Trend 7: Generative Adversarial Networks (GANs)

GANs represent a specific training framework for generative models, involving a competition between a generator and a discriminator. Notable advanced GAN architectures cited include:

• CycleGAN: Translates characteristics between two image collections without paired examples (e.g., style transfer, object transfiguration).
• Progressive GAN: Improves quality, stability, and variation in generated images.
• StyleGAN: A generator architecture that produces high-quality images and achieves an unsupervised separation of high-level attributes (disentanglement).

Trend 8: Automated Machine Learning (AutoML)

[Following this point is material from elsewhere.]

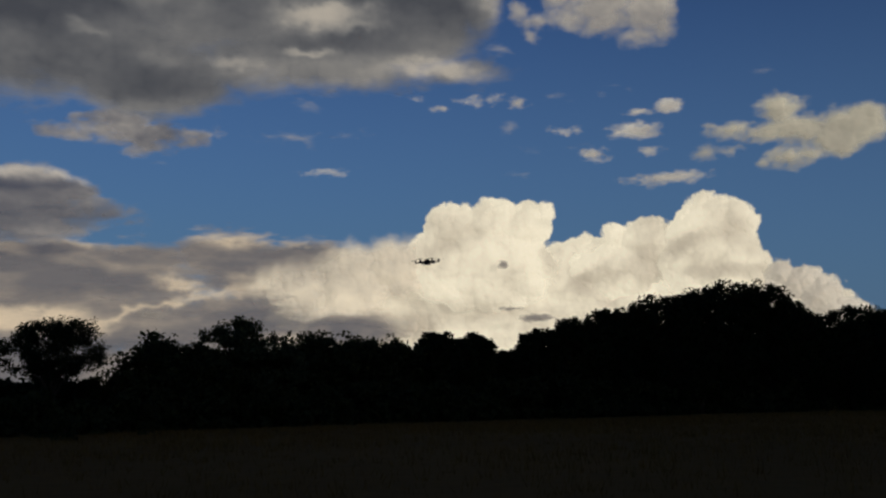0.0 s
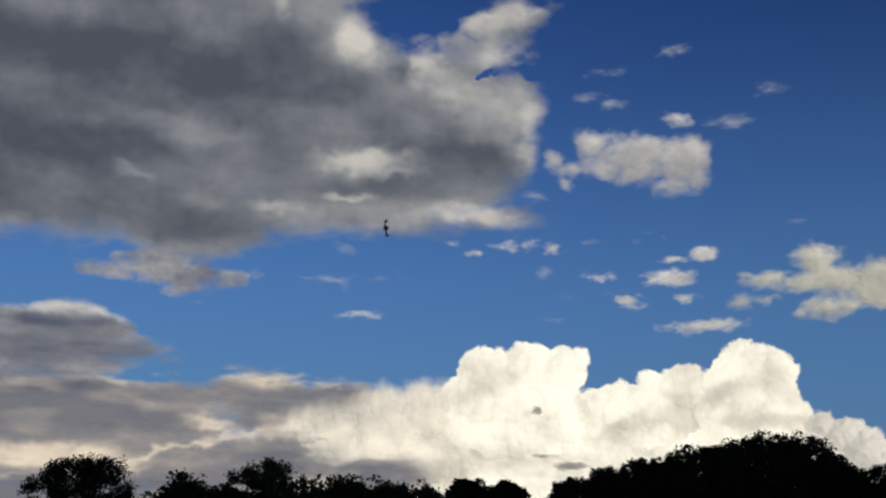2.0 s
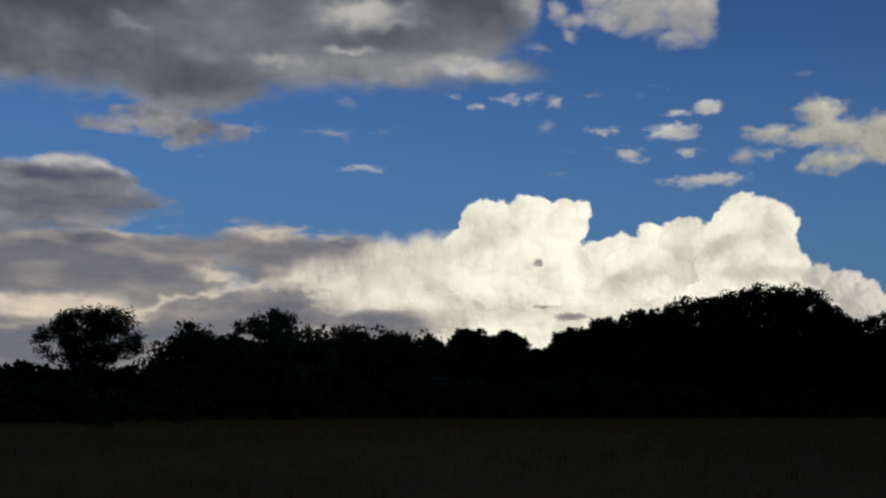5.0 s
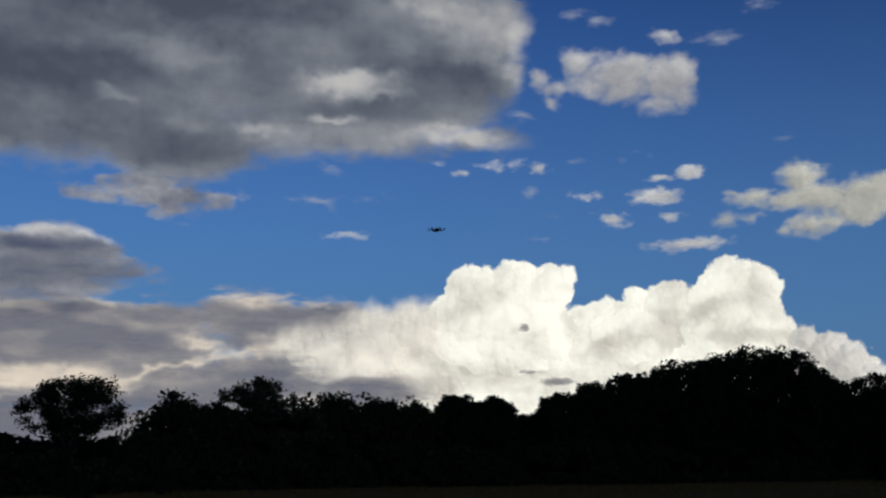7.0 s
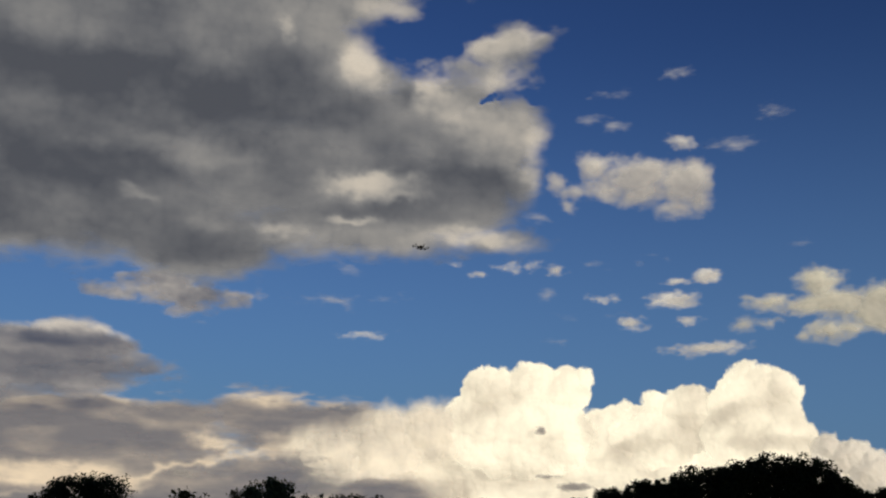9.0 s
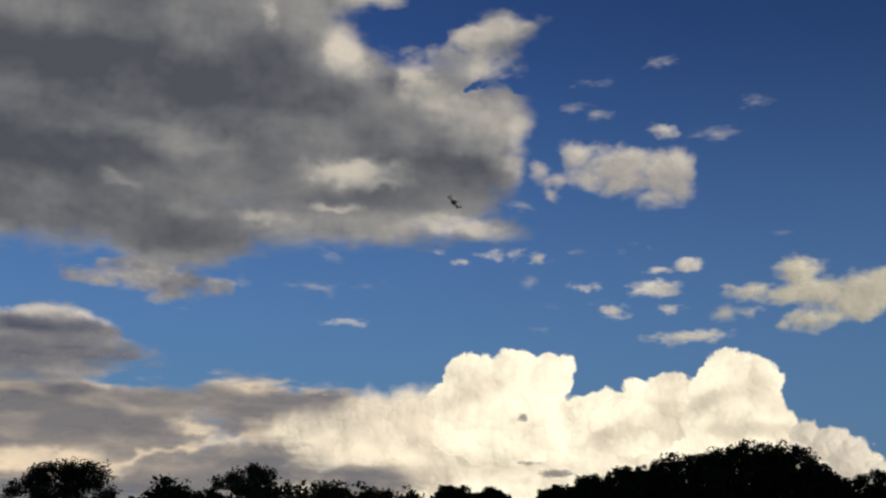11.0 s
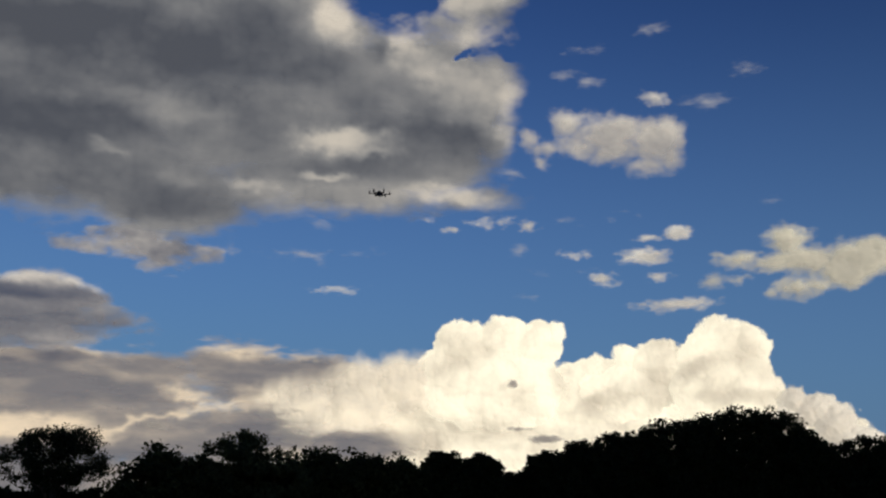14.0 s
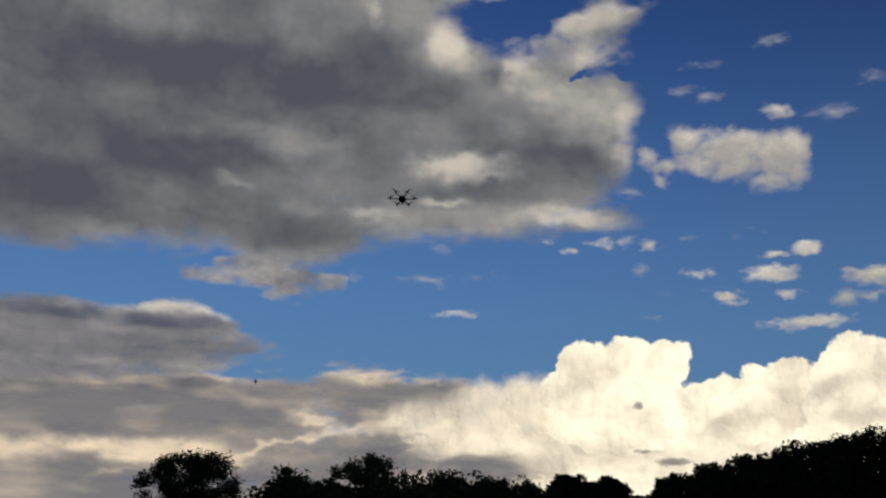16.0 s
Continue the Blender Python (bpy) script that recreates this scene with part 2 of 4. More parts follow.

AutoML aims to automate aspects of the machine learning pipeline, particularly optimization and architecture design.

• Key Focus: “Learning to Optimize” and “Learning to Search” for optimal DNN architectures.
• Example: “Neural Optimizer Search with Reinforcement Learning” is cited as a method for hyperparameter search.

Module IV: Addressing Deployment and Real-World Challenges

This final module addresses trends related to the practical deployment of DNNs, including robustness and hardware efficiency.

Trend 9: Trust, Robustness, and Interpretability

As DNNs are deployed in critical systems, ensuring their reliability and understanding their behavior has become paramount.

• Understanding DNNs:
  • Post-hoc Explanations: Methods like feature visualization and attribution to explain model decisions after training.
  • Inherently Interpretable Models: Designing models that are transparent by construction.
• Adversarial Examples (AE): DNNs can be fooled by adding imperceptible noise to inputs. The source provides an example where adding 0.007 * noise to an image of a “panda” causes a CNN to misclassify it as a “gibbon.”
• Verification: Formal methods are being developed to prove properties about DNN behavior, such as the “Reluplex” SMT solver for verifying networks.

Trend 10: Hardware-Aware DNNs and Model Compression

This trend is driven by the need to deploy powerful DNNs on resource-constrained hardware, such as the projected 20 billion connected IoT devices by 2020.

• Goal: Enable efficient edge inference for applications like language translation, speech recognition, and object detection on mobile and IoT devices.
• Model Compression Methods:
  • (a) Model Pruning: Removing redundant neurons, filters, or layers. Methods include magnitude-based pruning and Hessian-based pruning, often involving iterative pruning and retraining.
  • (b) Simpler Filter Construction: Using techniques like matrix factorization, singular value decomposition (SVD), and flattened convolutions.
  • (c) Quantization: Reducing the precision of weights, activations, and gradients using fixed-point formats or codebooks.